Requirements
Render the material again word for word, skipping the pictures in it.

Recorded information
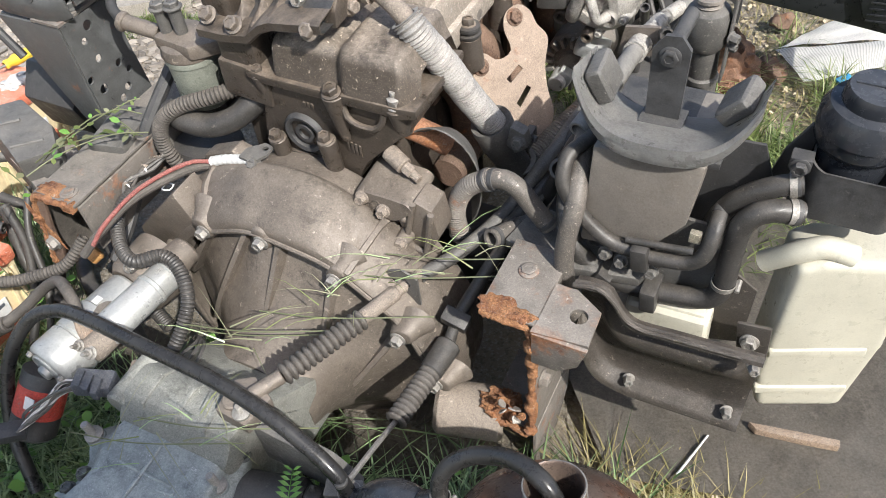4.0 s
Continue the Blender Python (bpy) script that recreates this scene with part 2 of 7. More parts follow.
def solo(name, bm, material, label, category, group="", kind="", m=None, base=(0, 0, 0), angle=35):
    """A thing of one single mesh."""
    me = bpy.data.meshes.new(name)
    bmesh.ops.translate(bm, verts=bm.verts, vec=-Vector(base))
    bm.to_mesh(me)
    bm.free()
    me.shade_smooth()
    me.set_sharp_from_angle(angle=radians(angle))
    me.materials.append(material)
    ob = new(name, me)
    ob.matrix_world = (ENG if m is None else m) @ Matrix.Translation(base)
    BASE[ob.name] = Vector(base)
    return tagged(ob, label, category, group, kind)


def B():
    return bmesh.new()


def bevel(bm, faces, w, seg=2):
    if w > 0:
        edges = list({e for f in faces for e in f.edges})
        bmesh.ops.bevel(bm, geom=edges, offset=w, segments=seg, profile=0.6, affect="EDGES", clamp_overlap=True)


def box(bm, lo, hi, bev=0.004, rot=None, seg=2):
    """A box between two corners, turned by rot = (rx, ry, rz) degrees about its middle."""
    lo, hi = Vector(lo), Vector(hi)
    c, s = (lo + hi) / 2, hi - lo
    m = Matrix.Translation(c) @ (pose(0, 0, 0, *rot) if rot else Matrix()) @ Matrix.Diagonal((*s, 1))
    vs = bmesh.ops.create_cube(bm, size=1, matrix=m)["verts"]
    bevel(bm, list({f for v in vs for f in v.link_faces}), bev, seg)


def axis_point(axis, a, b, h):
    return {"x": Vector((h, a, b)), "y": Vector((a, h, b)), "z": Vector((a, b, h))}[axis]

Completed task
4.0 s
Continue the Blender Python (bpy) script that recreates this scene with part 2 of 7. More parts follow.
def solo(name, bm, material, label, category, group="", kind="", m=None, base=(0, 0, 0), angle=35):
    """A thing of one single mesh."""
    me = bpy.data.meshes.new(name)
    bmesh.ops.translate(bm, verts=bm.verts, vec=-Vector(base))
    bm.to_mesh(me)
    bm.free()
    me.shade_smooth()
    me.set_sharp_from_angle(angle=radians(angle))
    me.materials.append(material)
    ob = new(name, me)
    ob.matrix_world = (ENG if m is None else m) @ Matrix.Translation(base)
    BASE[ob.name] = Vector(base)
    return tagged(ob, label, category, group, kind)


def B():
    return bmesh.new()


def bevel(bm, faces, w, seg=2):
    if w > 0:
        edges = list({e for f in faces for e in f.edges})
        bmesh.ops.bevel(bm, geom=edges, offset=w, segments=seg, profile=0.6, affect="EDGES", clamp_overlap=True)


def box(bm, lo, hi, bev=0.004, rot=None, seg=2):
    """A box between two corners, turned by rot = (rx, ry, rz) degrees about its middle."""
    lo, hi = Vector(lo), Vector(hi)
    c, s = (lo + hi) / 2, hi - lo
    m = Matrix.Translation(c) @ (pose(0, 0, 0, *rot) if rot else Matrix()) @ Matrix.Diagonal((*s, 1))
    vs = bmesh.ops.create_cube(bm, size=1, matrix=m)["verts"]
    bevel(bm, list({f for v in vs for f in v.link_faces}), bev, seg)


def axis_point(axis, a, b, h):
    return {"x": Vector((h, a, b)), "y": Vector((a, h, b)), "z": Vector((a, b, h))}[axis]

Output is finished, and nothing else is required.